Tamping: What Actually Matters

There’s a lot of talk about:

  • 30 pounds of pressure

  • Perfect calibrated tampers

  • Exact tamping force

In practice, this matters less than people think.

What matters most:

  • A flat tamp

  • Even pressure

  • Same approach every time

Consistency matters more than force. You can tamp lighter and still get a great shot, as long as you’re doing it the same way each time. What causes problems isn’t light tamping, it’s uneven tamping. If one side of the puck is denser than the other, water will find the weaker side. That’s where bad shots come from.

Why Coffee Shops Don’t Overcomplicate This

Here’s something worth thinking about: In a busy coffee shop, baristas are pulling:

  • Dozens

  • Sometimes hundreds
    of shots per day.

They don’t have time for six tools and a ritual.

What they rely on is:

  • Good grind

  • Even distribution

  • Flat tamp

  • Consistency

That’s how espresso gets made at scale.

And it works.

The Truth About Tools

Tools can help. But they don’t replace understanding.

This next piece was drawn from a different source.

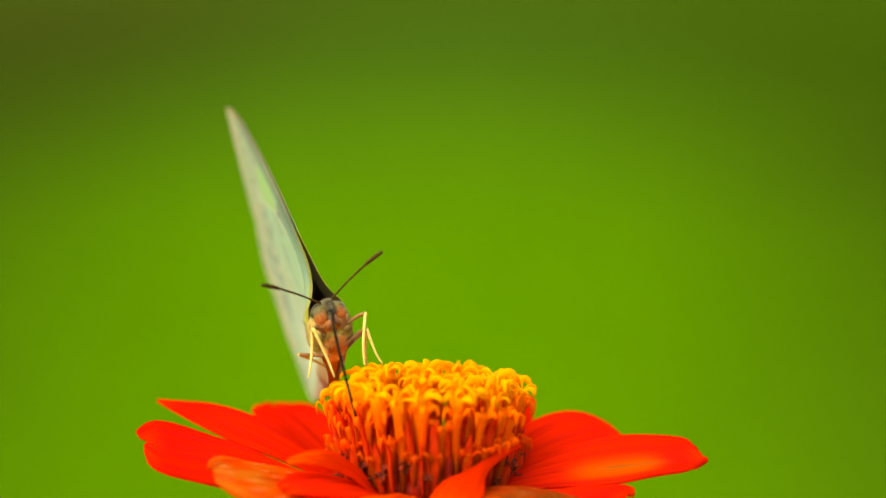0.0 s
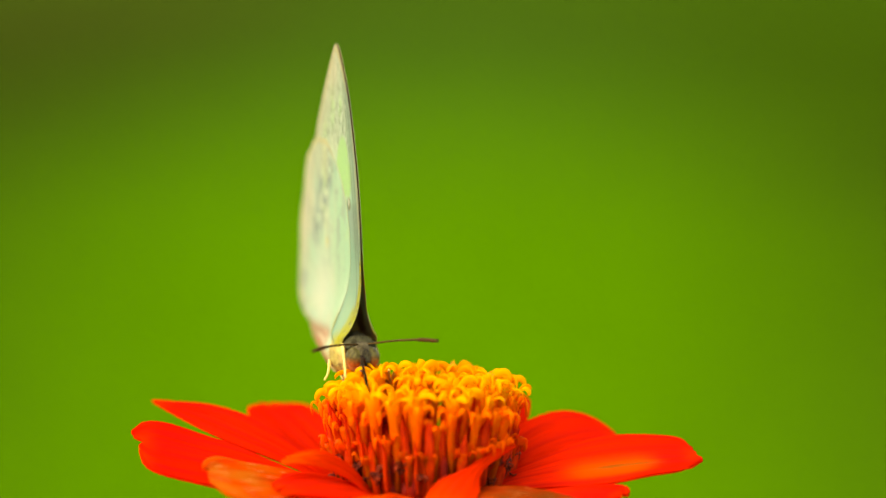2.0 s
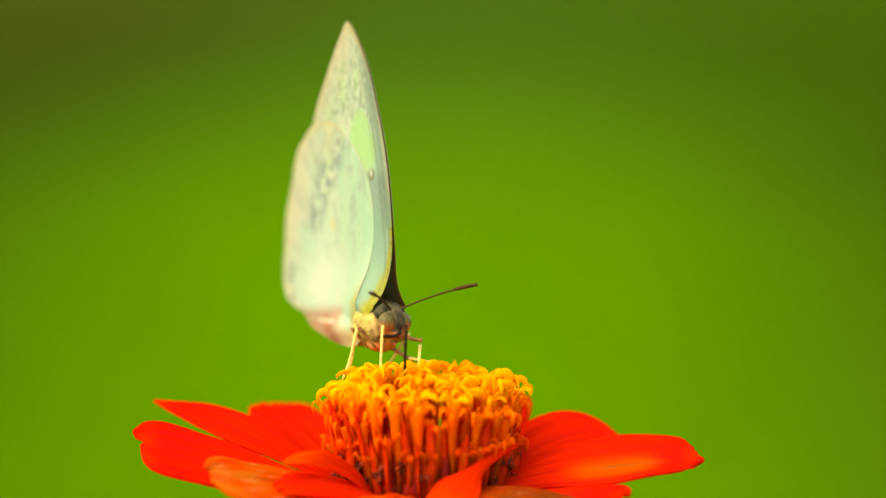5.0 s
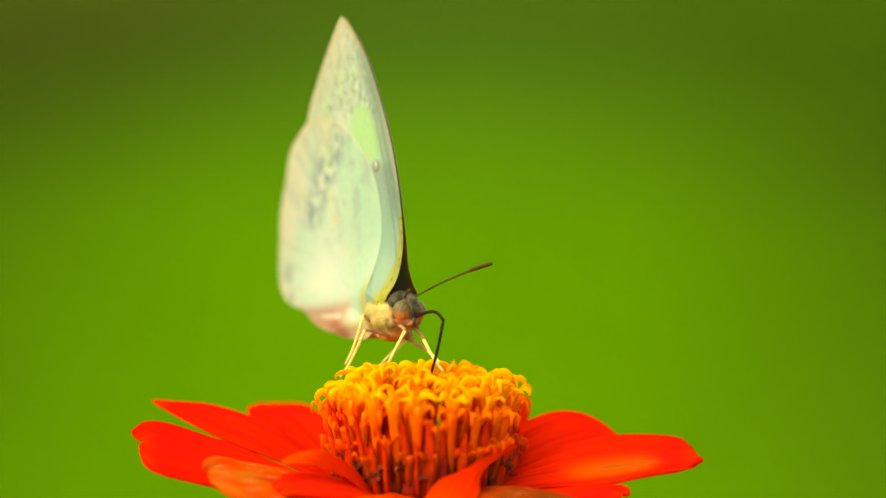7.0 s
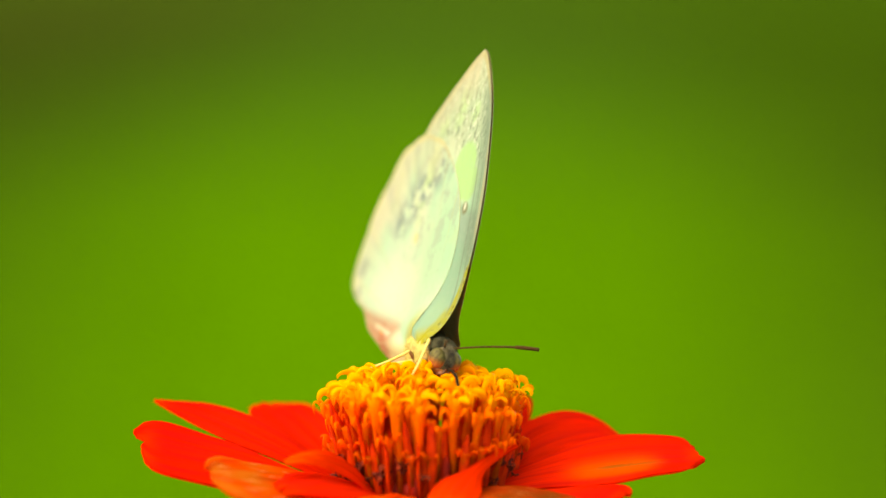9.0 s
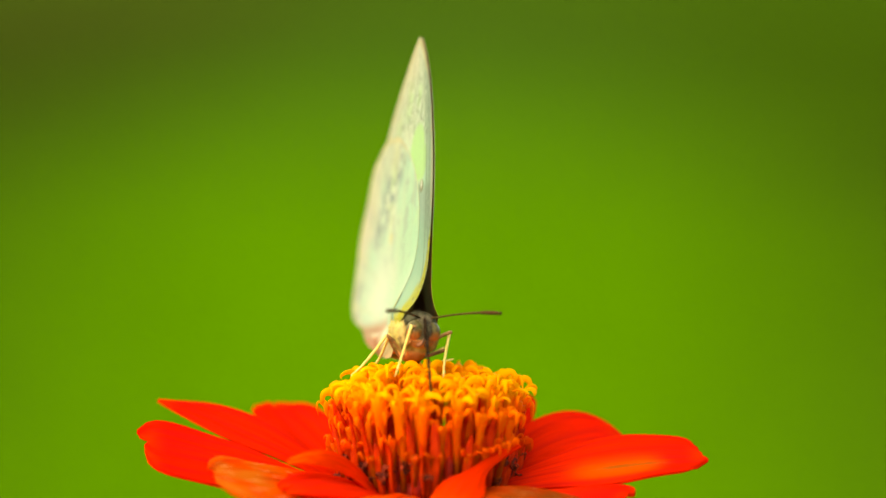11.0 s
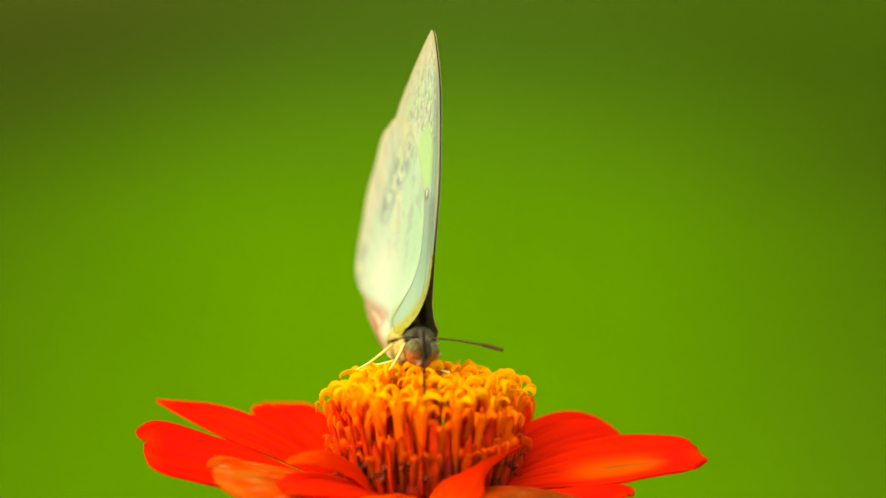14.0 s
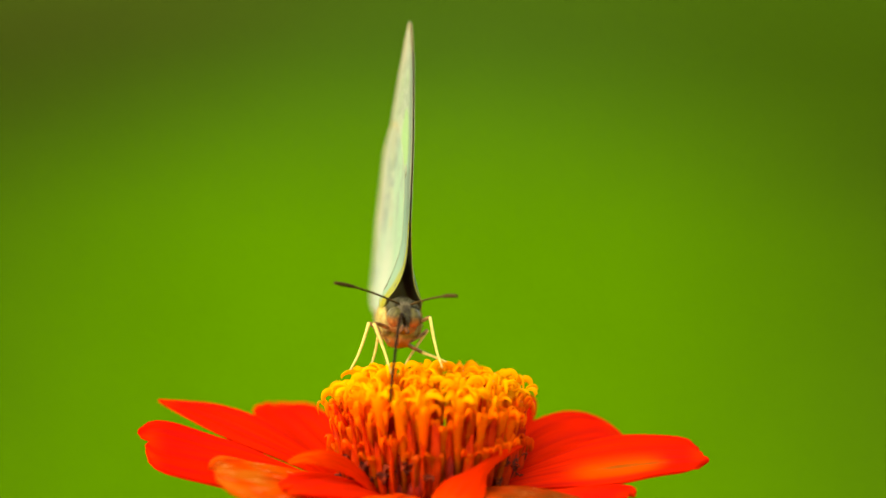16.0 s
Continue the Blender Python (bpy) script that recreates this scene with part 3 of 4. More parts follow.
def body():
    rng = random.Random(9)
    bm = bmesh.new()
    rings = []
    for y, z, w, h in ((0.2, -2.5, 0.6, 0.7), (0.6, -2.6, 1.5, 1.3), (1.4, -2.75, 2.05, 1.9), (2.6, -2.95, 2.3, 2.45), (4.0, -3.05, 2.3, 2.5), (5.4, -3.1, 2.05, 2.3), (6.8, -3.15, 1.55, 1.8), (7.8, -3.2, 0.8, 1.0)):
        rings.append([bm.verts.new(Vector((w * math.cos(a) * (1.0 + 0.22 * min(0.0, math.sin(a))), y - 0.25 * math.sin(a) * h * 0.5, z + h * math.sin(a))) * MM) for a in (2 * math.pi * k / 22 for k in range(22))])
    for a, b in zip(rings, rings[1:]):
        for k in range(22):
            bm.faces.new((a[k], a[(k + 1) % 22], b[(k + 1) % 22], b[k]))
    bm.faces.new(rings[0])
    bm.faces.new(rings[-1])
    thorax = part("thorax", bm, BODY_SCALES, butterfly, "golden scaled thorax, its underside painted with orange bounce from the petals")
    bm = bmesh.new()
    pts = [Vector((0, y, z)) * MM for y, z in ((3.0, -3.0), (6.0, -3.4), (10.0, -3.6), (14.0, -3.4), (17.0, -3.0), (18.6, -2.8))]
    add_tube(bm, curve_through(pts, 3), [r * MM for r in (1.2, 1.2, 1.18, 1.15, 1.12, 1.1, 1.08, 1.05, 1.0, 0.95, 0.85, 0.75, 0.65, 0.5, 0.35, 0.15)], 14)
    part("abdomen", bm, BELLY, butterfly, "slim pale abdomen, painted with orange bounce from the petals")
    bm = bmesh.new()
    add_hairs(bm, rng, (0, 3.7, -2.9), (2.2, 3.5, 2.3), 1200, 0.5, 0.06, lambda d: abs(d.x) > 0.35 and d.y > -0.85 and -0.6 < d.z < 0.3, (0, 0.8, -0.4))
    part("side_fur", bm, FUR, thorax, "yellow fur", kind="stuff")
    bm = bmesh.new()
    add_hairs(bm, rng, (0, 3.2, -3.0), (2.05, 3.2, 2.35), 800, 0.4, 0.06, lambda d: d.z < -0.6 and abs(d.x) < 0.55, (0, 0.3, -0.6))
    part("breast_fur", bm, BELLY, thorax, "pale breast fur, painted with orange bounce from the petals", kind="stuff")
    bm = bmesh.new()
    add_hairs(bm, rng, (0, 2.6, -2.3), (1.75, 3.0, 2.3), 550, 0.9, 0.07, lambda d: d.z > 0.1 and abs(d.x) < 0.42, (0, 0.9, 0.0))
    part("back_fur", bm, FUR_DARK, thorax, "grey fur", kind="stuff")
    bm = bmesh.new()
    add_ball(bm, Vector((0, 1.2, -1.15)) * MM, [r * MM for r in (1.85, 1.2, 1.3)])
    add_hairs(bm, rng, (0, 1.2, -1.15), (1.85, 1.2, 1.3), 700, 0.35, 0.06, lambda d: d.z > -0.3 and d.y < 0.5, (0, -0.2, 0.5))
    part("collar", bm, COLLAR, thorax, "furry grey-green collar")
    for s in (-1, 1):
        bm = bmesh.new()
        add_ball(bm, Vector((s * 1.75, 3.6, -2.3)) * MM, [r * MM for r in (0.75, 2.9, 1.8)])
        add_hairs(bm, rng, (s * 1.75, 3.6, -2.3), (0.75, 2.9, 1.8), 620, 0.4, 0.06, lambda d: d.x * s > -0.2, (0, 0.6, -0.2))
        part("wing_base", bm, FUR, thorax, "yellow furry wing base")
        bm = bmesh.new()
        add_ball(bm, Vector((s * 1.55, 1.25, -2.6)) * MM, [r * MM for r in (0.75, 0.75, 1.5)])
        add_hairs(bm, rng, (s * 1.55, 1.25, -2.6), (0.75, 0.75, 1.5), 240, 0.45, 0.06, lambda d: d.x * s > -0.1, (0, 0.5, -0.2))
        part("neck_fur", bm, NECK, thorax, "dark brown fur behind the eye")
    bm = bmesh.new()
    add_ball(bm, Vector((0, -0.15, -2.0)) * MM, [r * MM for r in (1.6, 1.3, 1.5)])
    head = part("head", bm, HEAD, butterfly, "grey-brown scaly head")
    bm = bmesh.new()
    add_hairs(bm, rng, (0, -0.3, -1.9), (1.3, 1.4, 1.5), 420, 0.42, 0.055, lambda d: d.z > -0.4 and abs(d.x) < 0.42 and d.y < 0.3, (0, -0.2, 0.6))
    part("head_fur", bm, HEAD_FUR, head, "dark grey tuft", kind="stuff")
    bm = bmesh.new()
    add_ball(bm, Vector((0, 0.1, -3.0)) * MM, [r * MM for r in (1.5, 1.2, 0.8)])
    add_hairs(bm, rng, (0, 0.1, -3.0), (1.5, 1.2, 0.8), 420, 0.35, 0.055, lambda d: d.z < 0.5 and d.y < 0.6, (0, 0.1, -0.5))
    part("cheek", bm, CHEEK, head, "fur below the eyes, painted with orange bounce from the petals")
    for s in (-1, 1):
        bm = bmesh.new()
        add_ball(bm, Vector((s * 0.98, -0.35, -1.95)) * MM, [r * MM for r in (1.0, 1.3, 1.2)], u=28, v=20)
        part("eye", bm, EYE_GLOSS, head, "glossy olive compound eye, orange bounce light painted on its lower half")
        bm = bmesh.new()
        pts = curve_through([Vector((s * 0.55, 0.0, -3.6)), Vector((s * 0.42, -1.0, -3.5)), Vector((s * 0.28, -1.45, -3.3)), Vector((s * 0.18, -1.7, -2.75))], 3)
        add_tube(bm, [p * MM for p in pts], [r * MM for r in (0.22, 0.26, 0.28, 0.28, 0.26, 0.24, 0.21, 0.18, 0.13, 0.05)], 8)
        part("palp", bm, PALP, head, "short brown palp")
        a, b = Vector((s * 0.55, -0.4, -0.45)), Vector((s * 7.05, -7.7, 1.55))
        pts = curve_through([a, a.lerp(b, 0.35) + Vector((0, 0, 0.25)), a.lerp(b, 0.72) + Vector((0, 0, 0.25)), b], 6)
        pts = [p - a for p in pts]
        feeler = part("antenna", bm_tube(pts, lambda f: 0.115 + 0.095 * max(0.0, (f - 0.35) / 0.65) ** 1.5), ANTENNA, head, "thin dark antenna")
        feeler.location = a * MM
        ANTENNAE.append((feeler, a, b))
        tip = pts[-7:]
        part("club", bm_tube(tip, lambda f: 0.185 + 0.05 * math.sin(min(1.0, 0.15 + f * 0.75) * math.pi) - (0.13 if f > 0.99 else 0.0)), ANTENNA_TIP, feeler, "reddish brown club")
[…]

A $200 distribution setup won’t fix:

  • Old coffee

  • Bad grind size

  • Inconsistent dosing

  • Poor technique

Those fundamentals matter far more.

If you focus on:

  • Fresh coffee

  • Proper grind

  • Even distribution

  • Consistent tamp

You’re already ahead of most home setups.

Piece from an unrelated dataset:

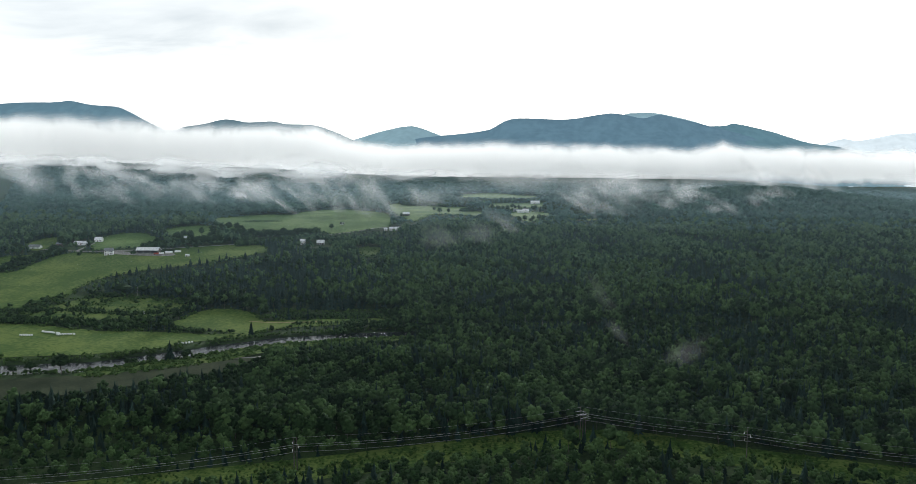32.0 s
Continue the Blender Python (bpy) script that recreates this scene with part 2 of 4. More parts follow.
M_WATER.node_tree.nodes["Principled BSDF"].inputs["Specular Tint"].default_value = (0.62, 0.90, 1.0, 1)


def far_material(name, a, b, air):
    """Wooded slopes many miles off, the air's light before them painted in as emission."""
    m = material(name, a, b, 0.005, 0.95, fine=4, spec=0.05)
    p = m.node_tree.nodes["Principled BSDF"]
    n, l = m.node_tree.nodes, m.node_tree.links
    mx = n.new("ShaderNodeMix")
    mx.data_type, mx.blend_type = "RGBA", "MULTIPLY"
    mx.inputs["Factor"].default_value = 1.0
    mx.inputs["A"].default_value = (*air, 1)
    # noise varies the glow, in place of shaded gullies and ridges
    glow_mottle = n.new("ShaderNodeMapRange")
    glow_mottle.inputs["To Min"].default_value, glow_mottle.inputs["To Max"].default_value = 0.82, 1.24
    l.new(n["Noise Texture.001"].outputs["Fac"], glow_mottle.inputs["Value"])
    l.new(glow_mottle.outputs[0], mx.inputs["B"])
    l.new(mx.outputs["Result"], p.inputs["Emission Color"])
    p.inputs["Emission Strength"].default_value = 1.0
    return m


# ================= the lie of the land =================
LAND_Y = [-900, 190, 300, 440, 535, 620, 783, 1070, 1500, 2200, 3500, 6000]
LAND_Z = [0, 0, 6, 21, 28, 36, 48, 53, 64, 78, 84, 90]
RIVER = [(-900, -130), (-600, -72), (-420, -40), (-330, -12), (-268, 8), (-240, 17), (-197, 52), (-181, 67), (-162, 82), (-147, 94),
         (-123, 105), (-88, 119), (-37, 133), (3, 147), (60, 158), (150, 166), (280, 195), (430, 205), (700, 260)]
RIVER_HALF = 10.5


def smooth(a, b, v):
    t = np.clip((v - a) / (b - a), 0, 1)
    return t * t * (3 - 2 * t)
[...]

Controversial opinion: you don’t need a dozen tools.

Just focus on:

  • Evenly distributing the grounds

  • Tamping flat and consistent

No need to overthink it.

Consistency beats perfection here.

6. What You Should Be Tasting

When everything lines up, your espresso should be:

  • Smooth

  • Slightly sweet

  • Balanced

  • Full-bodied

With Orion, you’ll notice:

  • Chocolate

  • Caramel

  • A little fig on the finish

If it tastes harsh or sharp, something’s off. Adjust one variable at a time.

One Last Thing...

Here’s the truth most people don’t say:

Dialing in espresso isn’t about chasing perfection.

It’s about getting close, consistently.

Once you’re in that zone, small tweaks make a big difference.

And when your coffee is doing its job — like Orion is built to do — the process gets a whole lot easier.